Les fondateurs de XR basent leur doctrine sur les travaux d’une chercheuse en sciences politiques de l’université Harvard, Erica Chenoweth. Dans un article de 2008 titré Pourquoi la résistance civile fonctionne”, (Why Civil Resistance Works), résumé dans cette conférence TedX, elle démontre que “les grandes campagnes non violentes ont deux fois plus de chances d’atteindre leurs objectifs que les campagnes violentes“. Précisément, elles ont réussi dans “53 % du temps, contre 26 % pour les campagnes de résistance violentes”.
 
Pour arriver à ce résultat, la politologue a étudié plus de 300 campagnes violentes et non violentes (des boycotts, des grèves générales, des actions excluant l’usage d’armes, d’enlèvements et de tout autre préjudice physique à des personnes ou à des biens) entre 1900 et 2006.

Selon elle, la réussite de ces actions tient dans leur capacité de recrutement d’un grand nombre de participants, pouvant causer de grandes perturbations. Nul besoin en effet d’être en bonne santé pour y participer, de savoir manier des armes, ou d’infiltrer des réseaux clandestins (il est assez facile de rejoindre XR par exemple, en s’inscrivant sur sa Base).
 
Et ce nombre est crucial : une fois que 3,5 % environ de la population participe activement, le succès est très probable selon la chercheuse. La révolution Chantante estonienne ayant aboutie à l’indépendance du pays en 1991 ou la révolution des Roses en Géorgie ont atteint ce désormais fameux seuil des 3,5 %.
 
Selon la chercheuse, les campagnes non violentes ont également plus de chances de gagner le soutien de la police et de l’armée, de glisser vers le compromis plutôt que vers la guerre civile, et d’obtenir une condamnation internationale en cas de répression.

Franges plus violentes

Bien entendu, ces conclusions restent générales et si les résistances pacifiques étudiées sont plus efficaces que les conflits violents, elles échouent tout de même dans 47 % des cas. Les manifestations en Allemagne de l’Est dans les années 1950, qui ont attiré 400 000 personnes (environ 2 % de la population), n’ont pas amené de changement. On peut aussi penser que le pacifisme n’est pas la seule clé de la réussite des mouvements étudiés (le soutien de services secrets étrangers ou de partis politiques pouvant aussi jouer par exemple). Et qu’à l’époque des réseaux sociaux, les mobilisations peuvent être plus rapides, mais aussi plus éphémères.

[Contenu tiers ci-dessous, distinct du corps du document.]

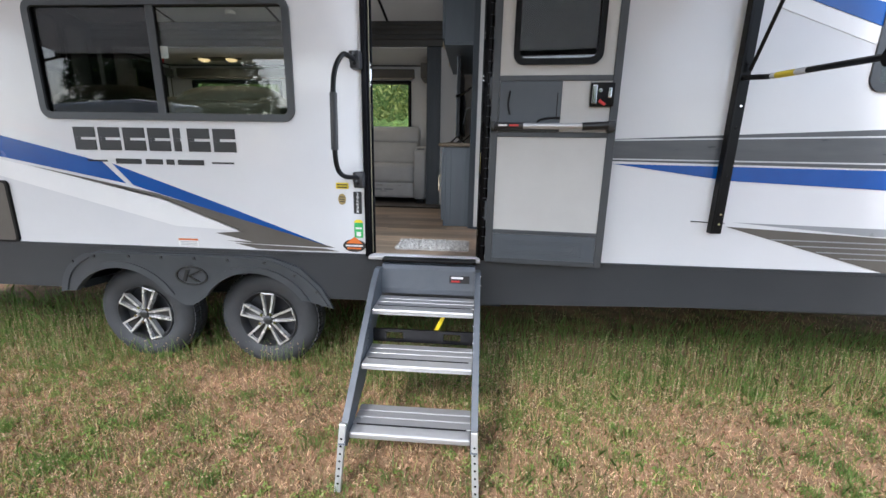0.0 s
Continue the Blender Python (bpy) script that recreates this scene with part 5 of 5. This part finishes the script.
part("bottle", lathe(B(), [(0.0, 0.0), (0.038, 0.002), (0.040, 0.02), (0.040, 0.16), (0.030, 0.175), (0.014, 0.18), (0.0, 0.18)], 24, (-3.33, 0.14, CT), "z"), M_MGREY, so, smooth=True)
bm = cyl(B(), (-3.33, 0.14, CT + 0.18), (-3.33, 0.14, CT + 0.235), 0.009, 12)
box(bm, -3.375, -3.315, 0.13, 0.15, CT + 0.225, CT + 0.24, 0.004)
part("pump", bm, CHROME, so)
lsw = thing("light_switch", (-4.22, 1.468, 2.22), "three stacked pale rocker switches on the charcoal cabinet side", "switch")
part("plate", box(B(), -4.262, -4.178, 1.4665, 1.4715, 2.215, 2.475, 0.002), BLACK, lsw)
for k in range(3):
    part("rocker", box(B(), -4.248, -4.192, 1.462, 1.4662, 2.225 + 0.083 * k, 2.299 + 0.083 * k, 0.003), M_LGREY, lsw)
# backsplash tiles
bs = setting("backsplash", box(B(), XK + 0.001, XK + 0.042, WT + 0.002, 1.49, CT + 0.001, 2.665), GROUT, "grouted backsplash of cream subway tile")
tm = {}


def tile_mesh(w, h):
    if (w, h) not in tm:
        me = bpy.data.meshes.new("tile")
        b = box(B(), 0, 0.006, 0, w, 0, h, 0.0018, 1)
        b.to_mesh(me)
        b.free()
        me.materials.append(TILE)
        tm[w, h] = me
    return tm[w, h]


def lay_tiles():
    h, w = 0.107, 0.214
    for r in range(7):
        z = CT + 0.006 + r * (h + 0.004)
        y = WT + 0.006 - (0.109 if r % 2 else 0)
        while y < 1.485:
            a, b = max(y, WT + 0.006), min(y + w, 1.485)
            if b - a > 0.02:
                t = new("tile", tile_mesh(round(b - a, 3), h))
                t.location = (XK + 0.0425, a, z)
                t.parent = bs
            y += w + 0.004


so_k = single("wall_socket", box(B(), XK + 0.049, XK + 0.057, 0.18, 0.25, 2.12, 2.26, 0.003), BLACK, "black socket plate on the backsplash", "socket")
part("receptacle", box(B(), XK + 0.0568, XK + 0.060, 0.20, 0.23, 2.20, 2.235, 0.001), WHITEPLASTIC, so_k)
# range
rg = thing("cooking_range", (-4.38, 1.1, F), "black gas range with glass top and blue-lit knobs", "stove")
part("body", box(B(), -4.64, -4.11, 0.745, 1.398, F + 0.003, 1.86, 0.004), BLACK, rg)
part("glass_top", box(B(), -4.60, -4.10, 0.75, 1.39, 1.8605, 1.885, 0.004), BGLASS, rg, "black glass lid")
part("lid_edge", box(B(), -4.104, -4.096, 0.75, 1.39, 1.862, 1.884), STAINLESS, rg)
part("control_panel", box(B(), -4.110, -4.085, 0.75, 1.39, 1.775, 1.858, 0.004), BLACK, rg)
for k in range(5):
    y = 0.85 + 0.115 * k
    kb = part("knob", cyl(B(), (-4.085, y, 1.818), (-4.058, y, 1.818), 0.020, 18), STAINLESS, rg, "steel knob")
    part("led_ring", lathe(B(), [(0.022, -4.083), (0.031, -4.083), (0.031, -4.081), (0.022, -4.081), (0.022, -4.083)], 20, (0, y, 1.818), "x"), BLUELED, kb, "blue light ring")
part("oven_door", box(B(), -4.110, -4.088, 0.75, 1.39, 1.08, 1.77, 0.004), BGLASS, rg)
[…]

Quant à la supposée bienveillance des forces de l’ordre, on notera qu’elles n’ont pas hésité, le 28 juin, à asperger de gaz lacrymogène des centaines de jeunes d’XR sur le pont de Sully, à Paris.
 
Qu’en sera-t-il cette fois ? Le mouvement sera-t-il réprimé par la force ? Atteindra-t-il un nombre suffisant pour faire bouger le système ? Sera-t-il débordé par des franges écologistes plus radicales et plus violentes qui elles aussi font entendre leur voix, comme Deep Green Resistance (DGR) ?
 
En France, XR semble encore parfois susciter de l’incompréhension. L’ancienne ministre de l’Écologie Ségolène Royal a par exemple appelé à “réprimer” très rapidement Extinction Rebellion. À l’inverse, c’est notamment à la suite des mobilisations de XR que les Parlements britannique et irlandais ont déclaré “l’urgence climatique” cette année.
 
“Ses membres se heurtent à beaucoup d’inertie. Mais je pense qu’ils ont un noyau incroyablement réfléchi et stratégique”, estime la politologue Erica Chenoweth, interrogée par la BBC. Qui propose au passage que les livres d’histoire accordent un peu plus d’attention aux soulèvements non-violents, et éclairent autant les guerres que l’action de Martin Luther-King ou de Ghandi.